Я был уверен, что при правильном намерении вокзал в Варанаси – столь же совершенное место для медитации, как зал в храме или цветущий сад. В конце концов, я не новичок, и восприятие определяет обстановку, а не наоборот. Однако вокзал в Гае, поезд до Варанаси и потом сидение на полу с бездомными поколебали мое умственное спокойствие. Теперь мне надо было переместить свое тело туда, где мой ум обрел бы равновесие. И опять же не было смысла притворяться, что я могу вынести больше, чем на самом деле способен.

Внутренний ретрит относится к физическому телу. Поскольку мы увеличиваем или уменьшаем страдание через физические действия и речь, внутренний ретрит означает, что мы создаем такую обстановку, которая ограждает нас от сплетен и злословия, от веществ, которые замутняют ум, или от бытовых ситуаций, в которых проявляются леность или нетерпение.

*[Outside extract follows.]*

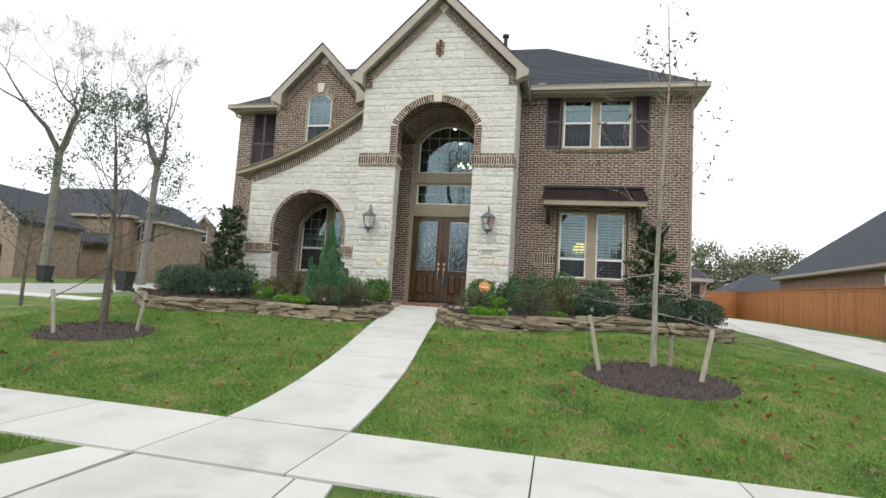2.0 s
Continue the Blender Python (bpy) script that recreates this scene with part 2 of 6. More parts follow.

Еще с детства я соблюдал обеты, которые направляли мое поведение и речь, и моя дисциплина никогда не нарушалась. Я также знал, что мне придется проводить различие между нарушением культурных условностей и настоящим нарушением обетов. Например, если тулку сидит на полу – это противоречит тибетским обычаям. В некоторых монашеских традициях еду не подают после полудня; в других вечером можно глотать жидкую пищу – пить сок или суп, – но нельзя жевать. Я вегетарианец, но во время своего ретрита был готов есть все, что мне подадут, и не собирался контролировать график приема пищи. Главные обеты, которые относятся к непричинению вреда, воровству, лжи и так далее, – это не просто определенные правила поведения. Они способствуют бдительности и помогают осознать те склонности, которые ведут к цеплянию. Признавая нарушение обета и признаваясь в этом, мы очищаем ум и восстанавливаем кармическое равновесие. Но если не отсечь саму привязанность, нежелательное поведение будет повторяться.